Imaging is significantly better with actives because phase is more linear, with a simple phase control on each amp (one per driver) in the ATC active crossover/amp pack. Ive tested this at a show with room visitors, SCM40 passive with an ATC P2 amp (300W/ch) vs an SCM40A active with the same exact circuit design, parts and power supplies in the internal amp pack. Were they similar? Yes. Did everyone in the room all day hear the difference? Honestly not everyone! Both systems share the same basic sonic footprint for sure. The definition, the transients, the "air" mnd room sound in the recording, the ambience/reverb in the recording, instrument "tails" (the decay) the image, all superior. A mastering engineer would hear all this instantly (and if they couldn’t, it would be extremely difficult to make a living mastering). My neighbor next door might not hear any of it.

Some listeners are unable to hear these small differences- this not a weakness, just affirms your listening acuity can get better with practice. Mastering engineers listen to music all day long every day in the same room on the same system. After a few years they hear amazing stuff that I don’t hear. But please, do not make a claim that passive ATC’s tweaked are better than active ATC’s when things are functioning properly- in 24 years working with ATC I’ve never ever heard this with many attempts!

Now I believe you could make a better active than the SCM40A. ATC believes this also and has a better sounding "discrete" amp pack they use in the in the SE 50 and SE100, both using better/larger drive units and larger amps than in the SCM 40A. So tweaking active is possible. We have several who post here use outboard actives, using their amp of choice.  Not surprisingly they support the active is better idea.  It's really all about phase, which is not controllable on a passive crossover.  The crossover designer has to just pick a value and it won't be precisely right for any driver in the system.  Drivers from all manufacturers vary a little bit and adjustable phase is necessary to align them all together in the initial system calibration.  

 

Brad

 

I think the active discussion has gone off the rails into detials that are NOT the main reasons for active. Here is my summary of reasons.

1) phase linearity (via line level adjustments in the crossover). Many designers think this is the key reason to do it, as adjusting phase of drivers is practically impossible with passive crossovers and very easy with active ones.

2) Calibration of each band via the ability to adjust individual driver levels to compensate for manufacturing differences in the drivers, which can vary 1/4 to 1/2dB at best and 2 or 3 dB at worst). This is not a subtle differnce because a 1/2dB down or up across the entire bandwidth of the driver is very audible. In tests here we’ve had sucess hearing a 1/4dB level change when applied across the entire midrange or tweeter. 1/2dB in EQ across a small part of the band or a group of frequencies is very difficult to hear for many.

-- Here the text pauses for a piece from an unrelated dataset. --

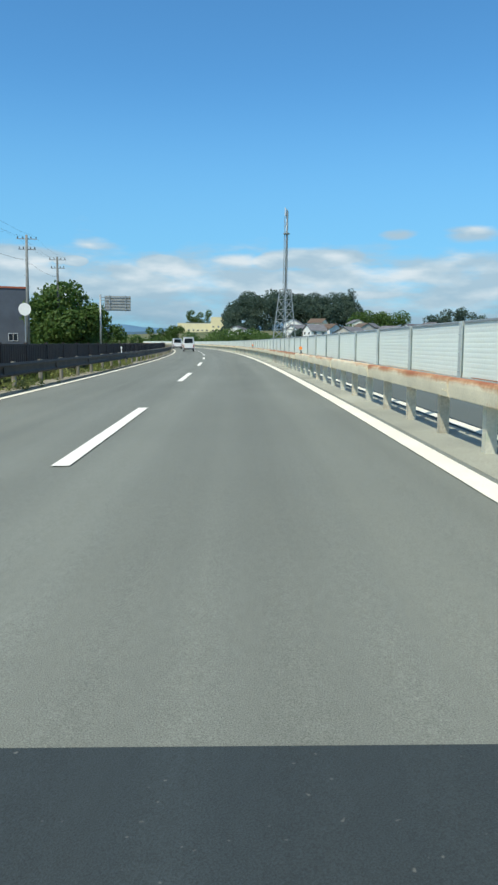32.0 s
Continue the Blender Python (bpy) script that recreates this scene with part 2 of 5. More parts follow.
def rusty(name, paint, rust, level, top=0.0, grow=9.0):
    """Painted steel that rusts in patches; top: how much more of it at the upper edge (local z near 0.73)."""
    m = mat(name, paint, tuple(c * 0.85 for c in paint), 2.0, 0.55, 0.0, 0.1, 40, 0.08, 0.08)
    nd, ln = m.node_tree.nodes, m.node_tree.links
    bsdf = nd["Principled BSDF"]
    base = bsdf.inputs["Base Color"].links[0].from_socket
    mp = [n for n in nd if n.bl_idname == "ShaderNodeMapping"][0]
    info = [n for n in nd if n.bl_idname == "ShaderNodeObjectInfo"][0]
    n3 = nd.new("ShaderNodeTexNoise")
    st = nd.new("ShaderNodeMapping")
    st.inputs["Scale"].default_value = (1.0, 0.22, 1.0)
    ln.new(mp.outputs[0], st.inputs[0])
    ln.new(st.outputs[0], n3.inputs["Vector"])
    n3.inputs["Scale"].default_value, n3.inputs["Detail"].default_value, n3.inputs["Roughness"].default_value = grow, 8.0, 0.62
    co = [n for n in nd if n.bl_idname == "ShaderNodeTexCoord"][0]
    sp = nd.new("ShaderNodeSeparateXYZ")
    ln.new(co.outputs["Object"], sp.inputs[0])
    up = nd.new("ShaderNodeMapRange")
    up.inputs[1].default_value, up.inputs[2].default_value = 0.615, 0.722
    up.inputs[3].default_value, up.inputs[4].default_value = 0.0, top
    ln.new(sp.outputs[2], up.inputs[0])
    own = nd.new("ShaderNodeMapRange")
    own.inputs[3].default_value, own.inputs[4].default_value = level - 0.13, level + 0.13
    ln.new(info.outputs["Random"], own.inputs[0])
    s1 = nd.new("ShaderNodeMath")
    ln.new(n3.outputs["Fac"], s1.inputs[0])
    ln.new(own.outputs[0], s1.inputs[1])
    drip = nd.new("ShaderNodeTexNoise")                 # runs of rust water down the face
    down = nd.new("ShaderNodeMapping")
    down.inputs["Scale"].default_value = (0.6, 1.6, 0.35)
    ln.new(mp.outputs[0], down.inputs[0])
    ln.new(down.outputs[0], drip.inputs["Vector"])
    drip.inputs["Scale"].default_value, drip.inputs["Detail"].default_value = 9.0, 4.0
    runs = nd.new("ShaderNodeMath")
    runs.operation = "MULTIPLY_ADD"
    ln.new(drip.outputs["Fac"], runs.inputs[0])
    runs.inputs[1].default_value, runs.inputs[2].default_value = 0.28, -0.14
    s3 = nd.new("ShaderNodeMath")
    ln.new(s1.outputs[0], s3.inputs[0])
    ln.new(runs.outputs[0], s3.inputs[1])
    s2 = nd.new("ShaderNodeMath")
    ln.new(s3.outputs[0], s2.inputs[0])
    ln.new(up.outputs[0], s2.inputs[1])
    ms = nd.new("ShaderNodeMapRange")
    ms.interpolation_type = "SMOOTHSTEP"
    ms.inputs[1].default_value, ms.inputs[2].default_value = 0.56, 0.86
    ln.new(s2.outputs[0], ms.inputs[0])
    stain = nd.new("ShaderNodeMapRange")
    stain.interpolation_type = "SMOOTHSTEP"
    stain.inputs[1].default_value, stain.inputs[2].default_value = 0.40, 0.70
    ln.new(s2.outputs[0], stain.inputs[0])
    tan = nd.new("ShaderNodeMix")
    tan.data_type = "RGBA"
    ln.new(stain.outputs[0], tan.inputs[0])
    ln.new(base, tan.inputs[6])
    tan.inputs[7].default_value = (rust[0] * 1.7, rust[1] * 2.9, rust[2] * 3.6, 1)
    base = tan.outputs[2]
    mx = nd.new("ShaderNodeMix")
    mx.data_type = "RGBA"
    ln.new(ms.outputs[0], mx.inputs[0])
    ln.new(base, mx.inputs[6])
    mx.inputs[7].default_value = (*rust, 1)
    ln.new(mx.outputs[2], bsdf.inputs["Base Color"])
    bsdf.inputs["Roughness"].default_value = 0.65
    return m


def glassy(name, c=(0.02, 0.025, 0.03), rough=0.06):
    m = bpy.data.materials.new(name)
    m.use_nodes = True
    b = m.node_tree.nodes["Principled BSDF"]
    b.inputs["Base Color"].default_value = (*c, 1)
    b.inputs["Roughness"].default_value = rough
    b.inputs["Specular IOR Level"].default_value = 0.6
    return m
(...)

3) No speaker level filltering, only line level filtering in analog or digital. FIltering as it applies to passive crossovers is far less precise and controllable and is not changeable with driver changes. Precise level calibration and filtering means you can make two identical speakers actually sound identical instead of slightly different. (this is the dirty secret of hi fi)

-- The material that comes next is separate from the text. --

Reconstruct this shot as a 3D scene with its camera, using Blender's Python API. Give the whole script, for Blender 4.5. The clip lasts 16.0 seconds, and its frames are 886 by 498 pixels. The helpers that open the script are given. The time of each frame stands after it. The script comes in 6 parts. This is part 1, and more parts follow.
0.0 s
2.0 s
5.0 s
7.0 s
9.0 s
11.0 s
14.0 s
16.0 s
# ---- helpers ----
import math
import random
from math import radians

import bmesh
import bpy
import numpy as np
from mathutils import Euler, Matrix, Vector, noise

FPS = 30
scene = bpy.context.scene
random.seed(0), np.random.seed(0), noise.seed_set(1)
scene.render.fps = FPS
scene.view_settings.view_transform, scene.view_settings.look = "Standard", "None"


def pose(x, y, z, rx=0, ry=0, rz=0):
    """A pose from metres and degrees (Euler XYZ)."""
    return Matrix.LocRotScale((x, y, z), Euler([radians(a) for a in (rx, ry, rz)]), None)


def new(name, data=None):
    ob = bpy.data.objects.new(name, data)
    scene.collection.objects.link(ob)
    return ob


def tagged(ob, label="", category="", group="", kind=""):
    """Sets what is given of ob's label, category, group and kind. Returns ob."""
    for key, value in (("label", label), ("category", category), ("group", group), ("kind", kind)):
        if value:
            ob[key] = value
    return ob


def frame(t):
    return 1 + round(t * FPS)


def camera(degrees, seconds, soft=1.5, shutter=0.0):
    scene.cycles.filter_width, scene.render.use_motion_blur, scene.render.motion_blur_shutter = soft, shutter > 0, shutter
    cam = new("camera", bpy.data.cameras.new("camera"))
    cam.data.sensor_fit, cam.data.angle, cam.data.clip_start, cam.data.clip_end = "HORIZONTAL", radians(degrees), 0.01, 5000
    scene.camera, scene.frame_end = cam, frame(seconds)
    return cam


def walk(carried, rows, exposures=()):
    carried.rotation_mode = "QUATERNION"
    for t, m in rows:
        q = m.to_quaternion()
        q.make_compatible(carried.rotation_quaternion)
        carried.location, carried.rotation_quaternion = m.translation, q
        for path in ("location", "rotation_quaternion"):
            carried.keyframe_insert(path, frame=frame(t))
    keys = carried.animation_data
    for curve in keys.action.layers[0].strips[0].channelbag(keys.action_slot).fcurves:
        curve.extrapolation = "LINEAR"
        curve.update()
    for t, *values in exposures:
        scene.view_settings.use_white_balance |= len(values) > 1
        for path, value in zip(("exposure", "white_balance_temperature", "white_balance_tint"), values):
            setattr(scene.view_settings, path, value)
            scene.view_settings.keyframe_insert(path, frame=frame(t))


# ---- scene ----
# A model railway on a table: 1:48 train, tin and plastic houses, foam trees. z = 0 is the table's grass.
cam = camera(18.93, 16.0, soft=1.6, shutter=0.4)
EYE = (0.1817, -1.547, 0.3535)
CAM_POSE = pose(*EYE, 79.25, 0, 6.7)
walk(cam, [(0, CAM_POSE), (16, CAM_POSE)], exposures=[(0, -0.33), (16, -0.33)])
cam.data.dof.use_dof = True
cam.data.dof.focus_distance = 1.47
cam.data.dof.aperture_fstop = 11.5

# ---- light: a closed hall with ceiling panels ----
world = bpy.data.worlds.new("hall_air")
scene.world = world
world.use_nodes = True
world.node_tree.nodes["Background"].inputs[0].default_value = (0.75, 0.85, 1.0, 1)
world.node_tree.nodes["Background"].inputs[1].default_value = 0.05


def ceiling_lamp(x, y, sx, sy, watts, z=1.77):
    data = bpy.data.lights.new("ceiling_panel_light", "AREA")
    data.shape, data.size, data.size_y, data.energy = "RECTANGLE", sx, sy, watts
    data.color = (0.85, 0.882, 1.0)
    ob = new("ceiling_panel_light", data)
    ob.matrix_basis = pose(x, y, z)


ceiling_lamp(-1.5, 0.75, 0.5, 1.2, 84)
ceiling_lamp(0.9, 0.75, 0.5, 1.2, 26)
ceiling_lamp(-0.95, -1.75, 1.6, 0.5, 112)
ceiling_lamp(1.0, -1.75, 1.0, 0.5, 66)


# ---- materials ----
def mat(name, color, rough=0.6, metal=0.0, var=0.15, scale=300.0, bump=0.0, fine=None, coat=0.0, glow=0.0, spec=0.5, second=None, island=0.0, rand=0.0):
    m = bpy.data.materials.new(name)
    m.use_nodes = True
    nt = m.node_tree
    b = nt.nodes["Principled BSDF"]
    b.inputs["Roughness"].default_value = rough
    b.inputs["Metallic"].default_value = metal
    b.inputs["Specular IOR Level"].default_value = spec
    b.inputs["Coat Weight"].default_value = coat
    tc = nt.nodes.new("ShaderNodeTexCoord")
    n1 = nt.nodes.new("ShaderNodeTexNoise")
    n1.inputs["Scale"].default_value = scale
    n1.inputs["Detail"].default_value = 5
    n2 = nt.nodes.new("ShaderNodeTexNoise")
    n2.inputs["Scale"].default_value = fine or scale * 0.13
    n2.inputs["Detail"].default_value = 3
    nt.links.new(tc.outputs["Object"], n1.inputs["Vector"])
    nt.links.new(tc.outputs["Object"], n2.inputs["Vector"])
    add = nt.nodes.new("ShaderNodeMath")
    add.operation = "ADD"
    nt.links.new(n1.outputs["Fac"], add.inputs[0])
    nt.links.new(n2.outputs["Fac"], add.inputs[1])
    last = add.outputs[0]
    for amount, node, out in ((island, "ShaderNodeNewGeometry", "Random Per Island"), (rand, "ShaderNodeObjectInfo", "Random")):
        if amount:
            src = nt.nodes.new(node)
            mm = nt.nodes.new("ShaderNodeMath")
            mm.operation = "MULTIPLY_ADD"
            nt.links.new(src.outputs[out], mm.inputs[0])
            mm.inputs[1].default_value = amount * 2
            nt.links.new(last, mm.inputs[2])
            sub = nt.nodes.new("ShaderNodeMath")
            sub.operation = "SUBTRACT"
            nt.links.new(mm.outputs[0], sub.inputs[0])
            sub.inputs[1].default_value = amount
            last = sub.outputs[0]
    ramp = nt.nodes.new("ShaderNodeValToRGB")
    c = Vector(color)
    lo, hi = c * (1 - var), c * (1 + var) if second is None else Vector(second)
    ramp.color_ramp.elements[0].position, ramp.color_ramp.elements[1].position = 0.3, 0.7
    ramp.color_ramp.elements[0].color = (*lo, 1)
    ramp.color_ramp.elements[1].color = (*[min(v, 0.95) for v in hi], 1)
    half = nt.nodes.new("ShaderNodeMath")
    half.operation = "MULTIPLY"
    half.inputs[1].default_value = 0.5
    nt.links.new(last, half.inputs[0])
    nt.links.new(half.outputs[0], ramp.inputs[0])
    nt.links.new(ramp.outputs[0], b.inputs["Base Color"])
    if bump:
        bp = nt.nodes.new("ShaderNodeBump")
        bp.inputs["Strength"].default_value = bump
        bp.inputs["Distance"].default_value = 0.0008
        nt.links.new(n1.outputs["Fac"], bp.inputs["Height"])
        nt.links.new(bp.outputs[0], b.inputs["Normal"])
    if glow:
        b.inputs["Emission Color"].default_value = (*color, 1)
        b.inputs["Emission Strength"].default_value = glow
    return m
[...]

4) Freedom from driver temperature fluctuations, which can signficantly impact driver dynamic range and level. Called power compression and thermal compression as the system can be precisely calibrated to apply limiters to keep this from happening. The sonic penalty of a well designed limiter is far less than an overheated driver.

5) No massive losses of power or dampening factor though long runs of cable from amp to driver, compounded by the large amount of copper wire in low frequency inductors in passive crossovers. Active cable runs are very short.

6) Ability to provide sufficient dynamic power to a given set of drivers by "matching" the right size amp to the driver, rather than under or over power the entire system.

7) Lower cost/higher value for a given level of amp performance by avoiding expensive outboard amp chassis (excepting outboard active with multiple amplifiers). Cosmetics a large part of the manufacuring cost of all amplifiers.

Brad

 

 

@mbmi

Stuck in what way? The only thing that internal true active changes (like ATC, Genelec, etc)is a choice in power amps and a ton of speaker level wire (to the speaker and tons of hidden wire inside the passive crossover). Due to the increase in "color" created by all that wire between amp and driver, the amp is a smaller contributor that it should be in front of all that wire. Once all that wire is removed everything else is revealed in a new way. Suddenly preamps, turntables, stands, line level cables, CD players, etc are far more audible and changes in those components yields an even larger result that before. I have the definitive experience where transitioning from passive to active INCREASES the hobby in revealing more differences in everything else, not less!

Brad

 

Im not with you on this one erik....

The phase issue alone is sufficient to make active vs passive and no brainer.  If you are using the speakers at higher level, say mixing/mastering, then the heat issue in the driver changing the load the crossover "sees" is an issue that can be very obvious.  Speaker systems (with a passive crossover) can sound different when they get hot.